Admiravas-te da vida que levava na capital, ficavas contente por saberes
que todos os dias eu via a Catedral, o estádio do clube que tu não
gostavas mas que até suportavas por ser o meu. Ficavas espantado porque
eu dominava o mapa do metro e eu tentava explicar-te que no teu tempo
era uma coisa bem mais complexa, porque era novidade. Hoje é tudo mais
simples. Não compreendias. Talvez quisesses dar-me os louros dessa
(suposta) conquista.
Contigo aprendi que a vida é
muito mais que dinheiro, é importante estar cá e aproveitar cada
segundo. Ligar o rádio e pô-lo em altos berros só para ouvir o teu
Marceneiro, a minha Amália, os nossos ranchos folclóricos e até o
Roberto Carlos que a mãe adora. Sei que hoje estás aí a olhar para mim.
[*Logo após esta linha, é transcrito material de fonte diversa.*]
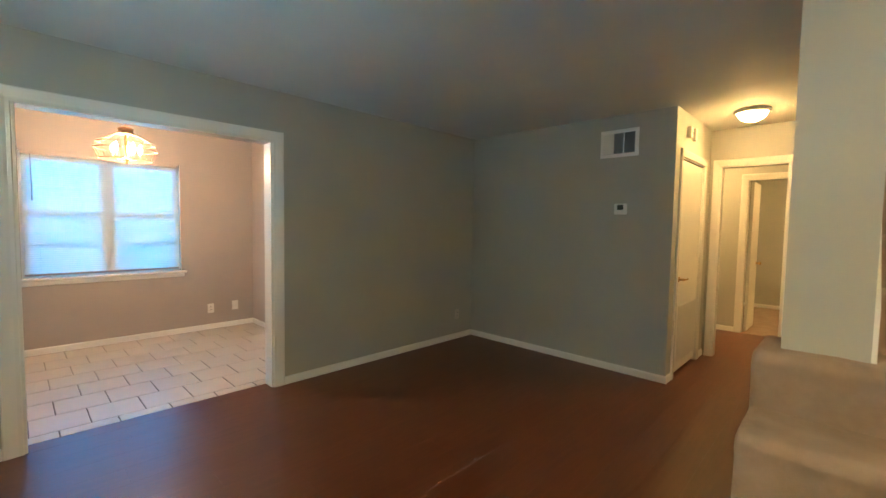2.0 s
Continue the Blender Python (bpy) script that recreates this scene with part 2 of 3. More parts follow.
M_YARD_F = yard("yard_front", [(0.0, (0.80, 0.92, 1.0)), (0.14, (0.78, 0.92, 0.98)), (0.20, (0.20, 0.31, 0.58)), (0.34, (0.32, 0.38, 0.40)), (0.46, (0.60, 0.53, 0.10)), (0.54, (0.62, 0.55, 0.12)), (0.62, (0.36, 0.46, 0.56)), (1.0, (0.36, 0.50, 0.66))], YARD_FRONT, -0.2, 7)
M_YARD_S = yard("yard_side", [(0.0, (0.05, 0.36, 0.82)), (0.35, (0.05, 0.42, 1.0)), (1.0, (0.12, 0.54, 1.0))], YARD_SIDE, -1, 7)


# ---- mesh tools ----
def box(bm, x0, y0, z0, x1, y1, z1, bevel=0.0, seg=2):
    vs = [bm.verts.new(p) for p in ((x0, y0, z0), (x1, y0, z0), (x1, y1, z0), (x0, y1, z0), (x0, y0, z1), (x1, y0, z1), (x1, y1, z1), (x0, y1, z1))]
    fs = [bm.faces.new([vs[i] for i in q]) for q in ((3, 2, 1, 0), (4, 5, 6, 7), (0, 1, 5, 4), (1, 2, 6, 5), (2, 3, 7, 6), (3, 0, 4, 7))]
    if bevel:
        bmesh.ops.bevel(bm, geom=list({e for f in fs for e in f.edges}), offset=bevel, segments=seg, affect="EDGES", profile=0.6)
    return bm


def boxed(x0, y0, z0, x1, y1, z1, bevel=0.0, seg=2):
    return box(bmesh.new(), x0, y0, z0, x1, y1, z1, bevel, seg)


def lathe(bm, profile, n=32, at=(0, 0, 0), axis="z", smooth=True):
    """Turns (radius, height) pairs about an axis."""
    rings = []
    for r, hgt in profile:
        ring = []
        for i in range(n):
            w = 2 * math.pi * i / n
            p = (r * math.cos(w), r * math.sin(w), hgt)
            if axis == "y":
                p = (p[0], p[2], p[1])
            elif axis == "x":
                p = (p[2], p[0], p[1])
            ring.append(bm.verts.new((p[0] + at[0], p[1] + at[1], p[2] + at[2])))
        rings.append(ring)
    for a0, b0 in zip(rings, rings[1:]):
        for i in range(n):
            f = bm.faces.new((a0[i], a0[(i + 1) % n], b0[(i + 1) % n], b0[i]))
            f.smooth = smooth
    bm.faces.new(rings[0][::-1])
    bm.faces.new(rings[-1])
    bmesh.ops.recalc_face_normals(bm, faces=bm.faces)
    return bm


def tube(bm, path, r, n=12):
    """A round bar along a line of points."""
    pts = [Vector(p) for p in path]
    rings = []
    side = None
    for i, p in enumerate(pts):
        d = (pts[min(i + 1, len(pts) - 1)] - pts[max(i - 1, 0)]).normalized()
        if side is None:
            side = d.cross(Vector((0, 0, 1)) if abs(d.z) < 0.9 else Vector((1, 0, 0))).normalized()
        side = (side - d * side.dot(d)).normalized()
        up = d.cross(side)
        rings.append([bm.verts.new(p + r * (math.cos(2 * math.pi * k / n) * side + math.sin(2 * math.pi * k / n) * up)) for k in range(n)])
    for a0, b0 in zip(rings, rings[1:]):
        for k in range(n):
            f = bm.faces.new((a0[k], a0[(k + 1) % n], b0[(k + 1) % n], b0[k]))
            f.smooth = True
    bm.faces.new(rings[0][::-1])
    bm.faces.new(rings[-1])
    bmesh.ops.recalc_face_normals(bm, faces=bm.faces)
    return bm


def mesh_of(bm, name, material):
    me = bpy.data.meshes.new(name)
    bm.normal_update()
    bm.to_mesh(me)
    bm.free()
    me.materials.append(material)
    return me


def part(name, bm, material, parent, label=""):
    """One mesh under a thing or a part."""
    ob = new(name, mesh_of(bm, name, material))
    ob.parent = parent
    ob.matrix_parent_inverse = Matrix.Identity(4)
    return tagged(ob, label)


def thing(name, label, category, group="", kind="", at=None):
    ob = new(name)
    ob.empty_display_size = 0.05
    if at is not None:
        ob.matrix_basis = at
    return tagged(ob, label, category, group, kind)


def solid(name, bm, material, label, category, kind="structure", group=""):
    return tagged(new(name, mesh_of(bm, name, material)), label, category, group, kind)


def wall(name, axis, d0, d1, u0, u1, z0, z1, holes, material, label):
    """A wall across an axis, from d0 to d1 thick, with openings (u0, u1, z0, z1) through it."""
    bm = bmesh.new()
    us = sorted({u0, u1, *(v for q in holes for v in q[:2])})
    zs = sorted({z0, z1, *(v for q in holes for v in q[2:])})
    full = {}
    for i in range(len(us) - 1):
        for k in range(len(zs) - 1):
            cu, cz = (us[i] + us[i + 1]) / 2, (zs[k] + zs[k + 1]) / 2
            full[i, k] = not any(q[0] < cu < q[1] and q[2] < cz < q[3] for q in holes)
    verts = {}

    def v(d, u, z):
        key = (d, u, z)
        if key not in verts:
            verts[key] = bm.verts.new((d, u, z) if axis == "x" else (u, d, z))
        return verts[key]

    for (i, k), ok in full.items():
        if not ok:
            continue
        a0, a1, b0, b1 = us[i], us[i + 1], zs[k], zs[k + 1]
        for d in (d0, d1):
            bm.faces.new((v(d, a0, b0), v(d, a1, b0), v(d, a1, b1), v(d, a0, b1)))
        for di, dk, p, q in ((-1, 0, (a0, b0), (a0, b1)), (1, 0, (a1, b0), (a1, b1)), (0, -1, (a0, b0), (a1, b0)), (0, 1, (a0, b1), (a1, b1))):
            if not full.get((i + di, k + dk), False):
                bm.faces.new((v(d0, *p), v(d0, *q), v(d1, *q), v(d1, *p)))
    bmesh.ops.recalc_face_normals(bm, faces=bm.faces)
    return solid(name, bm, material, label, "wall")


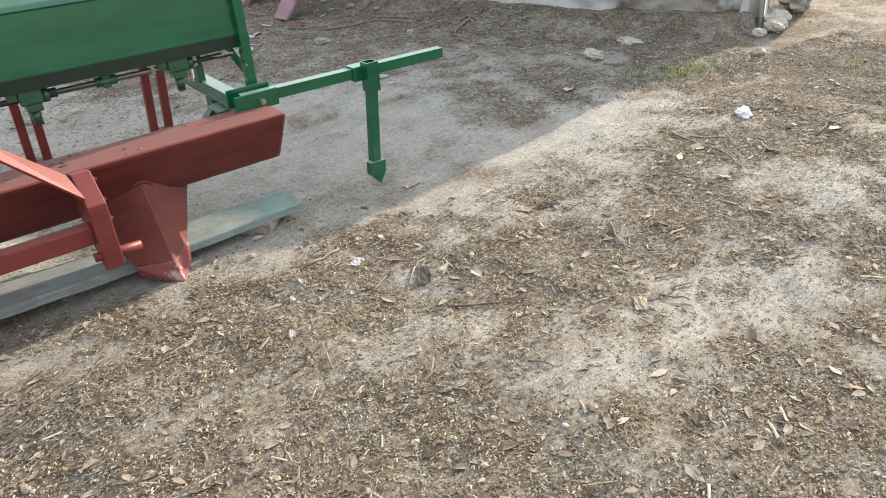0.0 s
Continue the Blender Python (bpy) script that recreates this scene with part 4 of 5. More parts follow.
jack = part("jack_leg", rod((-0.085, -0.98, 0.55), (-0.085, -0.88, 0.03), 0.034, 14), RED, trailer)
part("jack_sleeve", rod((-0.085, -0.985, 0.56), (-0.085, -0.955, 0.40), 0.047, 14), RED, jack)
part("jack_collar", rod((-0.085, -0.952, 0.385), (-0.085, -0.948, 0.365), 0.055, 14), MAROON, jack)
part("jack_handle", rod((-0.13, -0.985, 0.46), (-0.19, -0.99, 0.44), 0.012, 8), RED, jack)
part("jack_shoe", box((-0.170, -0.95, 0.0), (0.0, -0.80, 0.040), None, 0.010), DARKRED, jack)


WHEEL_Y = 2.27


def tyre(x, parent):
    """Ribbed tyre with tread blocks on its rim."""
    bm = bmesh.new()
    prof = [(-0.105, 0.23), (-0.115, 0.30), (-0.112, 0.37), (-0.085, 0.41), (0.0, 0.418), (0.085, 0.41), (0.112, 0.37), (0.115, 0.30), (0.105, 0.23)]
    n = 36
    rings = [[bm.verts.new((x + u, WHEEL_Y + r * math.cos(6.28318 * k / n), 0.42 + r * math.sin(6.28318 * k / n))) for u, r in prof] for k in range(n)]
    for k in range(n):
        a_, b_ = rings[k], rings[(k + 1) % n]
        for j in range(len(prof) - 1):
            bm.faces.new((a_[j], a_[j + 1], b_[j + 1], b_[j])).smooth = True
    for k in range(24):
        t = 6.28318 * k / 24
        m = Matrix.Translation((x, WHEEL_Y, 0.42)) @ Matrix.Rotation(t, 4, "X")
        for o in (-0.062, 0.0, 0.062):
            add_box(bm, (o - 0.024, -0.03, 0.405), (o + 0.024, 0.03, 0.424), m)
    bmesh.ops.recalc_face_normals(bm, faces=bm.faces)
    wheel = part("wheel", bm, RUBBER, parent, "dusty black ribbed tyre")
    bm = rod((x - 0.07, WHEEL_Y, 0.42), (x + 0.07, WHEEL_Y, 0.42), 0.235, 28)
    add_rod(bm, (x - 0.11, WHEEL_Y, 0.42), (x + 0.11, WHEEL_Y, 0.42), 0.07, 14)
    part("rim", bm, MAROON, wheel)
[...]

Deves saber que estas datas são estupidamente tristes. Não quero lembrar
do que senti quando te vi deitado, gélido, na cama. Não consegui
tocar-te. Preferi lembrar as nossas sardinhadas, o jogo da sardinha que
tu perdias e dizias que tinha sido eu a levantar as mãos
primeiro. Recordo de ti uma imensa coragem. Cegaste e durante mais de
uma década viveste desse modo. Aceitando um qualquer desígnio de Deus,
da vida, do destino. Herdei também essa força de ti. Sim, essa tua força
de aceitares e nunca desistires para, dentro dessa condição, seres
feliz. E foste-o. Nunca me esquecerei do teu sorriso. Mas não te vou
perdoar teres-te ido assim. Na véspera tínhamos estado a falar ao
telemóvel. Eu sabia que tu querias vir cá acima passar o Natal,
ouviste-me e reconheceste-me. E sabes, hoje, que naquela altura já eram
menos as pessoas que reconhecias, apenas pela voz. A velhice estava a
atrapalhar-te. Mas naquele momento sabias que era eu. E disseste que
vinhas, avô, tu disseste. E não vieste. Hoje, ainda hoje não te perdoo
esta partida. Foste viajar e deixaste-me assim, sem um até já. Mas outra
força diz-me que te tenho que perdoar. A tua vida aqui, onde todos
estamos a padecer porque esperamos o que nos contam e suplicam para
esperar, estava a ser bastante dolorosa. Eu sei, e por isso perdoo-te.
Lamento
que hoje não estejas aqui, mas sei que aí onde estás vais-me sempre
guiar. Até ao fim da minha vida. Que pode ser hoje, amanhã ou depois. E
sei também que tinhas este lema: vive a tua vida. Eu vivo-a. E tenho
noção de que vou deixar pegada, sei que tentei marcar a minha presença.
Tal como tu fizeste com a tua própria vida. Não encares isto como um
bilhete ou carta de despedida. É uma homenagem, Já a merecias.
Serás
sempre o meu avô, Apesar de todas as nossas falhas, fomos sempre mais
fortes do que elas. Por isso é que a nossa ligação consegue fintar e ser
mais forte que a tua viagem definitiva. Sei que um dia vamos estar de
novo juntos. E aí vais-me explicar porque me deixaste assim, sem te
poder dizer um adeus.
Até lá, fico por cá, a lembrar-te. Adoro-te.